Par exemple, un marché public qui vise une rénovation en profondeur et l’élargissement d’un bâtiment scolaire. Une PME n’a peut-être ni la capacité économique et financière requise, ni la capacité technique pour mener à bien le marché dans sa totalité. Néanmoins, si on divise le marché en lots, en prévoyant par exemple un lot pour le « chauffage », beaucoup plus de PME pourront alors participer au marché, car elles remplissent les critères de sélection.
Simplification administrative
La nouvelle loi propose des mesures qui vont entrainer une réelle simplification administrative, tant du côté du pouvoir adjudicateur, que du côté des firmes qui soumissionnement. Par exemple, le relèvement à 30.000 € du plafond pour les marchés qui peuvent se concrétiser via une facture acceptée (actuellement 8500 €). Il s’agit de prendre en compte les nombreux petits pouvoirs adjudicateurs, comme les ASBL, qui doivent également respecter la législation relative aux marchés publics. La négociation tend ainsi à faciliter les relations « entreprises – pouvoirs publics » en évitant de les encadrer dans des procédures lourdes et inadaptées.
Citons également comme avancée pour une plus grande simplification administrative l’utilisation progressive de moyens électroniques qui assure plus de transparence, la promotion d’une concurrence élargie ou encore le respect du principe de l’égalité. Elle devrait en même temps générer une diminution des charges administratives.
Lutte contre le dumping social
Plusieurs nouvelles mesures de la loi sont de véritables avancées dans la lutte contre le dumping.
- Obligation de rejeter les offres qui violent le droit du travail
AU MOMENT DE L’ATTRIBUTION D’UN MARCHÉ, la loi prévoit que le pouvoir adjudicataire doit rejeter toute offre pour laquelle il y a infraction à une disposition du statut social, environnemental et de travail punie pénalement.
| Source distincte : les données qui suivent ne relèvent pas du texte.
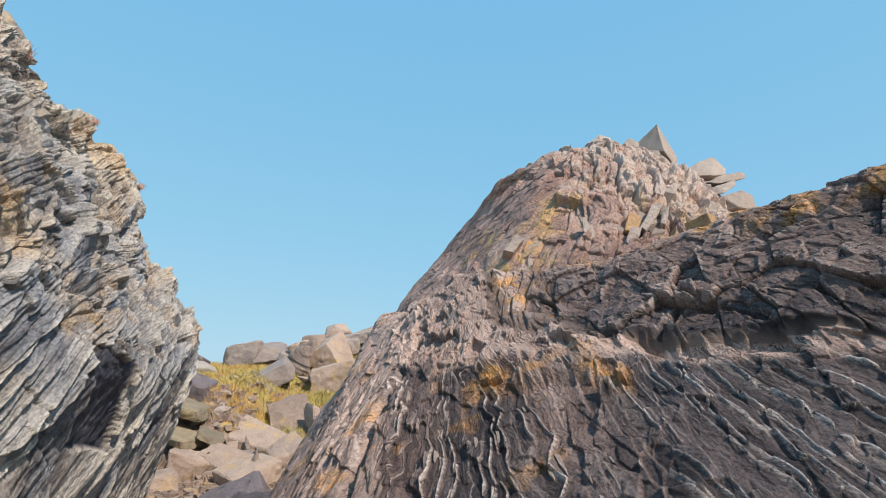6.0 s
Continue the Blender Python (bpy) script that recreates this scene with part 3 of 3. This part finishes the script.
def build_peak():
    p = loft(PEAK, [10, 46, 90, 90, 90, 90, 90, 64, 14], [24, 90, 98, 98, 92, 16])
    n = normals(p)
    if np.sum(n[..., 1]) > 0:
        n = -n
    warp = 0.25 * fbm(p, 3.0, 3, 221) + 0.08 * fbm(p, 0.8, 2, 227)
    q = p @ PEAK_N + warp
    s = p @ PEAK_E + 0.4 * fbm(p, 2.0, 2, 231)
    w = p @ np.cross(PEAK_N, PEAK_E)
    r1, t1, e1 = shards(q / 1.0, s / 1.9, w / 1.6, 240)
    r2, t2, e2 = shards(q / 0.42, s / 0.95, w / 0.8, 250)
    r3, f3, g3, j3, l3 = beds(q, s, 0.16, 0.6, 260)
    blocky = 0.18 + 0.70 * smooth(2.5, 6.0, p[..., 0] + 0.9 * fbm(p, 2.0, 2, 233))
    blocky = blocky * (1 - 0.5 * smooth(12.8, 14.0, p[..., 2]))
    k1, a1, b1, c1, d1 = beds(q, s, 0.55, 1.7, 244)
    k2, a2, b2, c2, d2 = beds(q + 0.1 * (r1 - 0.5), s, 0.22, 0.8, 248)
    h = blocky * (0.30 * (r1 - 0.5) + 0.50 * t1 + 0.14 * (r2 - 0.5) + 0.26 * t2)
    h += (0.10 + 0.90 * blocky) * (0.38 * (k1 - 0.5) + 0.18 * (a1 - 0.5) * (0.4 + 0.6 * k1) + 0.05 * (k2 - 0.5) + 0.04 * (a2 - 0.5) + 0.2 * d1 * (b1 - 0.5))
    h -= 0.07 * blocky * np.exp(-(e1 / 0.04) ** 2) + 0.08 * (0.3 + 0.7 * blocky) * np.exp(-(c1 / 0.045) ** 2) + 0.012 * blocky * np.exp(-(j3 / 0.03) ** 2)
    h = 0.5 * h + 0.5 * blurred(h, 1)
    rc, tc, ec = shards(q / 0.28, s / 0.45, w / 0.4, 268)
    h += blocky * (0.04 * (rc - 0.5) + 0.06 * tc)
    h += 0.26 * fbm(p, 3.0, 4, 271) + 0.03 * fbm(p, 0.6, 3, 277)
    h += 0.02 * (1 - np.abs(fbm(p, 0.3, 2, 279)) * 2)
    out = p + n * h[..., None]
    z = p[..., 2] + 0.6 * fbm(p, 2.0, 3, 281)
    zone = 0.75 * (1 - smooth(5.5, 7.8, z)) * smooth(2.0, 4.0, p[..., 0]) + 0.2 * smooth(0.1, 0.5, fbm(p, 2.5, 3, 283))
    pale_side = smooth(6.5, 9.0, z) * smooth(3.0, 7.0, p[..., 0] + 0.8 * fbm(p, 2.0, 2, 285))
    tone = np.clip((0.20 * k1 + 0.15 * k2 + 0.1 * r3 + 0.08) * (1 - pale_side) + (0.25 * k1 + 0.25 * k2 + 0.1 * r3 + 0.38) * pale_side, 0, 1.3)
    crest = 0.7 * edge_highlights(h, 4, 0.03, 0.14) * (0.2 + 0.8 * pale_side)
    crust = 0.9 * smooth(0.3, 0.7, k2) * smooth(-0.2, 0.25, fbm(p, 1.2, 3, 291)) * smooth(5.4, 6.2, z) * (1 - smooth(8.4, 10.6, z)) * smooth(0.2, 1.8, p[..., 0])
    bed = out @ np.stack([PEAK_E, PEAK_N, np.cross(PEAK_N, PEAK_E)], -1) + 0.12 * fbm(p, 2.0, 2, 295)[..., None]
    ob = tagged(sheet("rock_peak", out, PEAK_ROCK, [("bed", bed), ("tone", tone), ("zone", zone), ("crest", crest), ("lichen", np.clip(crust, 0, 1))]),
                "jagged pinkish-grey rock peak with shattered blocks and ochre lichen", "peak", kind="structure")
    return ob, out, n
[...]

Le pouvoir adjudicataire a également la possibilité de le faire dans les cas d’infraction non sanctionnés pénalement.
Pratiquement, cela signifie que si le pouvoir adjudicateur constate qu’il y a manifestement non-respect des barèmes salariaux minimum ou non-respect de la durée de travail, etc. qui sont des obligations sanctionnées pénalement en droit belge, il est dans l’obligation de rejeter l’offre. Il s’agit d’un axe majeur de la lutte contre le dumping social.
A TOUT MOMENT DE LA PROCÉDURE, des exclusions sont possibles : exclusions obligatoires en cas de fraude, de travail des enfants et d’occupation de ressortissants en séjour illégal, de corruption, de blanchiment de capitaux, de dettes fiscales et sociales (avec un seuil de tolérance + la possibilité de régulariser le paiement de ses dettes en 5 jours ouvrables car ce n’est pas parce qu’il y a une dette qu’il y a de la fraude)… et facultatives pour les infractions au droit environnement, social et du travail non comprises dans les exclusions obligatoires.
Si ces exclusions sont facultatives et non obligatoires, c’est en vertu du principe de proportionnalité. Par exemple, il n’est pas envisageable et serait contraire au droit de l’UE d’exclure d’un marché une société pour un manquement de moindre importance, comme ne pas avoir le nombre adéquat de trousse de secours sur un chantier…
- Changement d’approche au niveau des critères d’attribution (prix)
La loi énonce que le pouvoir adjudicateur doit se baser sur l’ « offre économiquement la plus avantageuse ». Ce concept de l’ « offre économiquement la plus avantageuse » est basé sur les éléments suivants :
1° le prix ;
2° le coût, selon une approche fondée sur le rapport coût/efficacité, telle que le coût du cycle de vie ;
3° un meilleur rapport qualité/prix qui est évalué sur la base du prix ou du coût ainsi que des critères comprenant des aspects qualitatifs, environnementaux et/ou sociaux liés à l’objet du marché public concerné.
Il reste cependant possible dans le projet de loi d’attribuer le marché uniquement sur la base du prix. Il y a en effet beaucoup de cas dans lesquels l’utilisation de cet unique critère est logique et cela n’entrave pas la lutte contre le dumping social. Par exemple, un marché d’aiguilles de seringues pour un hôpital. Pour ce produit qui est hautement standardisé, il suffit de se référer aux normes dans le cahier de charges. C’est tellement spécifique que toutes les firmes produiront exactement le même produit. Le prix seul peut donc être un critère d’attribution.
En ce qui concerne les prix anormalement bas, un groupe de travail « dumping social » présidé par le Cabinet du Premier ministre et composé de tous les acteurs de la construction prépare actuellement une proposition de texte.
- La limitation de la chaine de sous-traitance verticale à 2 niveaux
Le projet de loi habilite le Roi à limiter la chaine de sous-traitance et à imposer l’agréation à l’ensemble de la chaine de sous-traitance.
Les dispositions pratiques sont discutées actuellement (et en voie de finalisation) au niveau du groupe de travail « dumping social » présidé par le Cabinet du Premier ministre et composé de tous les acteurs de la construction.
Les arrêtés d’exécution vont encore préciser et compléter ce véritable arsenal qui sera désormais à disposition des pouvoirs adjudicateurs.